Reptile & Amphibian Forums

Welcome to kingsnake.com's message board system. Here you may share and discuss information with others about your favorite reptile and amphibian related topics such as care and feeding, caging requirements, permits and licenses, and more. Launched in 1997, the kingsnake.com message board system is one of the oldest and largest systems on the internet.

Click for ZooMed

Big Plans and Questions

leprdgeckoguy Dec 04, 2005 11:20 AM

So I have decided to build an 8' by 4' by 6' foot desert terrarium. I have been thinking about what to house in it and I have been contemplating chucks, collareds, or uros.

First off could these species be housed together if they had this kind of space?

Second from what I have read chucks should have like a 105 basking spot? If so and they were being housed with uros would having basking spots more around 115 affect them?

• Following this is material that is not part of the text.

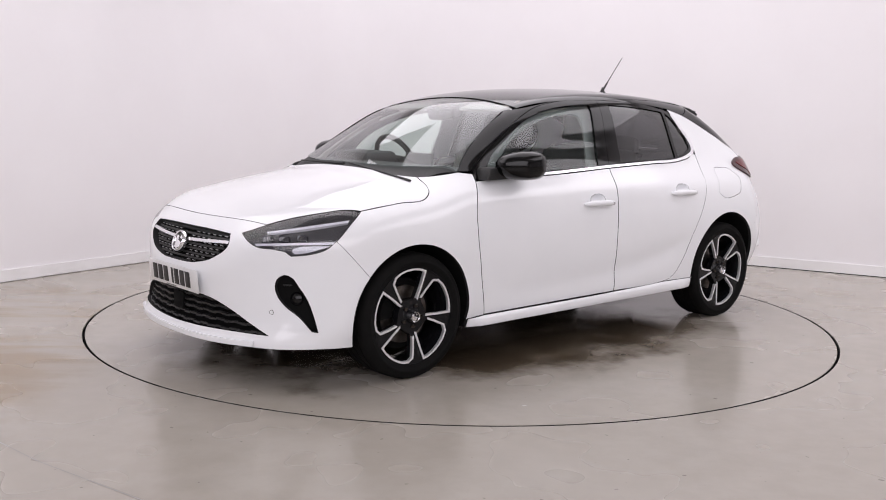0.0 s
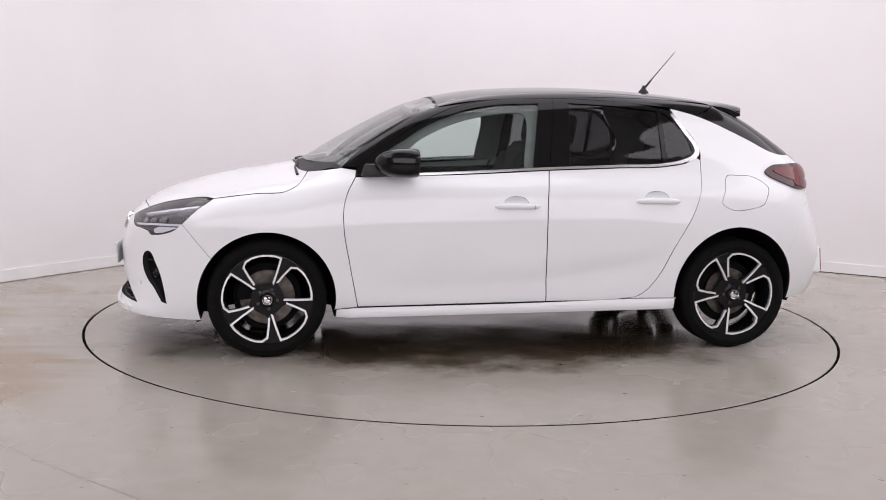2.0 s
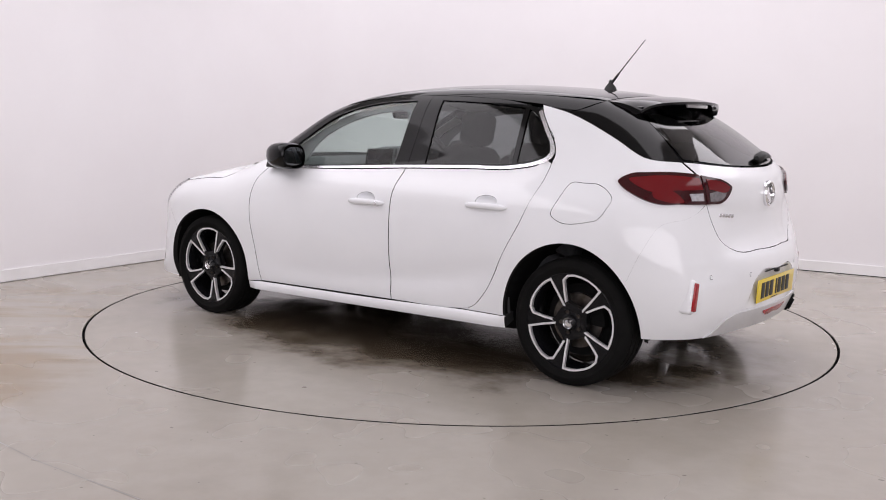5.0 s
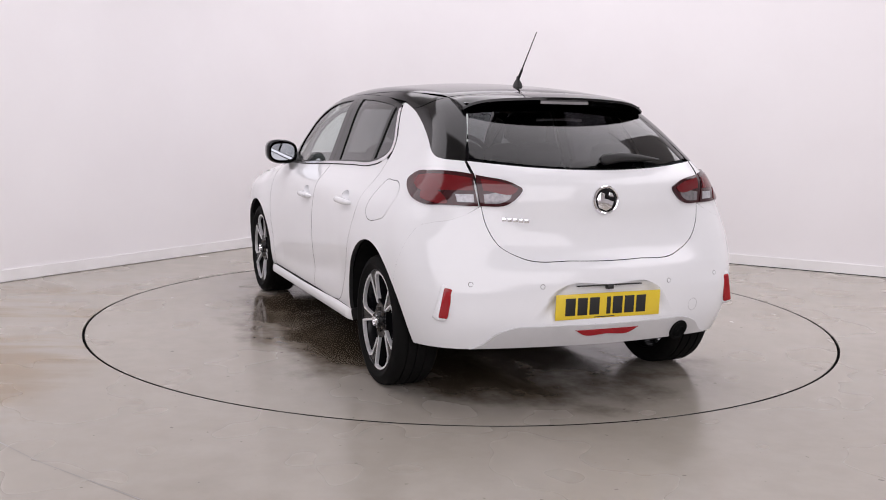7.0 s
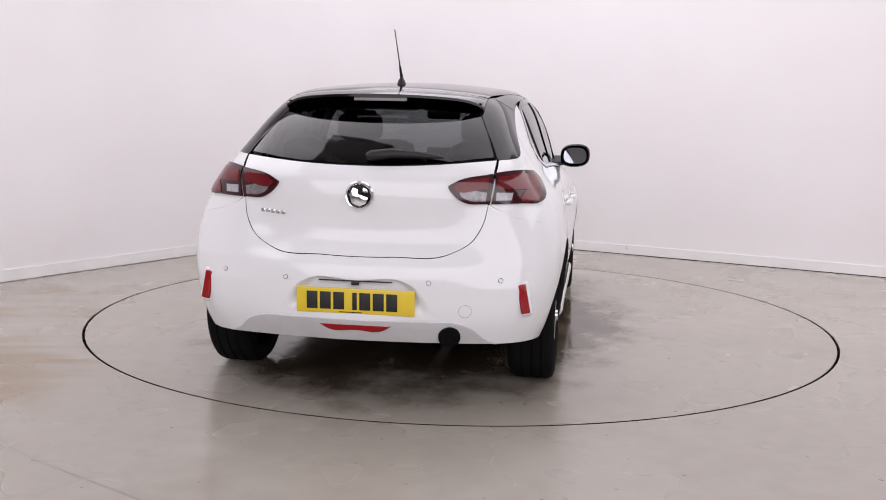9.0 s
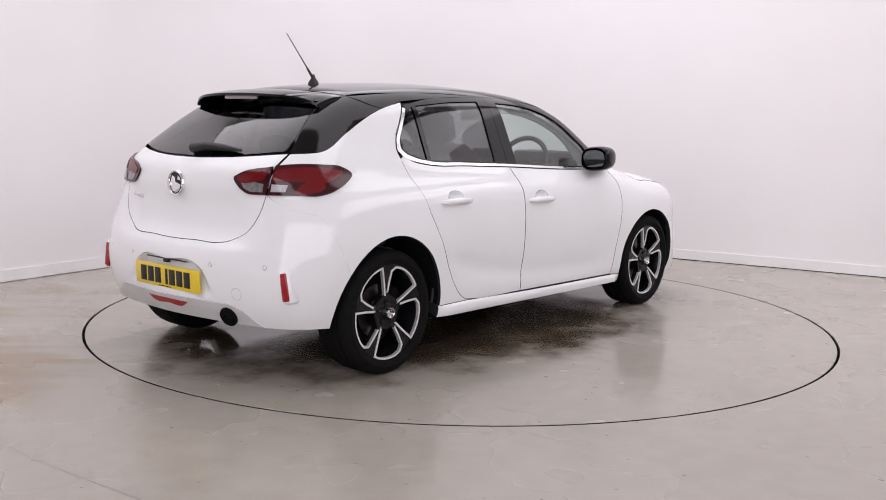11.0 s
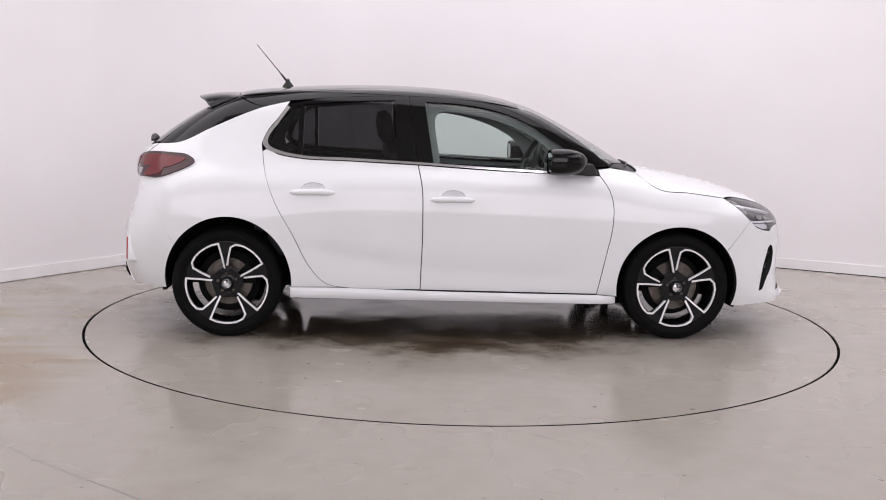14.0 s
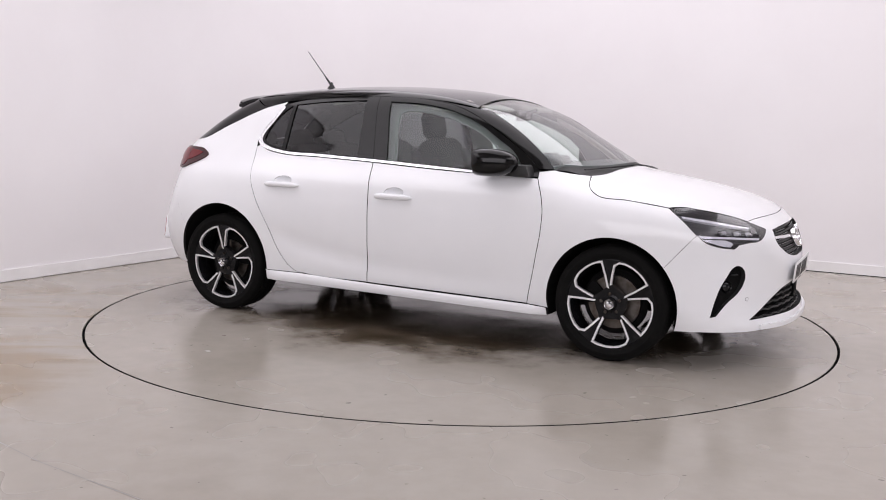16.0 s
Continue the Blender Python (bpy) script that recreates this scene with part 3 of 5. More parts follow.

Also I have learned they are mainly herbivores but will eat crickets as well, so if I feed them there veggies and fruits before I put in crickets for collareds would the chucks avoid there veggies and wait for the chance to eat up the crickets?

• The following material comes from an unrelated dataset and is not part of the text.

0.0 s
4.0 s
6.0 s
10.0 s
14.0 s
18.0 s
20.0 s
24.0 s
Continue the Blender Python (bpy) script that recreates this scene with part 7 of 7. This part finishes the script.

I have housed collareds and uros but never chuckwallas so any advice or information about husbandry tricks with them is appreciated

thanks in advance, erik

Replies (1)

aliceinwl Dec 04, 2005 03:24 PM

My chucks have a 120 degree basking site and have been doing fine with it for over a year. Even though they have similar habitat requirements, I would not recommend housing uros and chucks together or uros and collareds as uros can be aggressive and territorial toward other lizards. Both uros and chucks will also consume feces, and you could run into problems with infections if they started munching on each others and picking up parasites and bacteria they're not equipped to deal with.

I've seen some people housing large collareds and chucks together successfully and I've seen these guys sharing the same habitats in the wild. If you want uros, I'd recommend housing them by themselves. If you want more than one species, I'd go with chucks and collareds. With the chuck collared mix you could even consider adding other north american desert species such as desert iguanas or some of the large spiney lizards.

If you decide to go multispecies it might be worth setting up a holding tank; I wouldn't trust a chuck with any lizard they could fit in their mouth so depending on the sizes of the lizards you acquire you may have to grow some up a bit. You would also want to quarentine new arrivals before adding them to the mix, especially if dealing with wild caught animals. This way you could monitor the health of new additions, and if one had something that needed treatment you would just have to treat that one rather than all your lizards.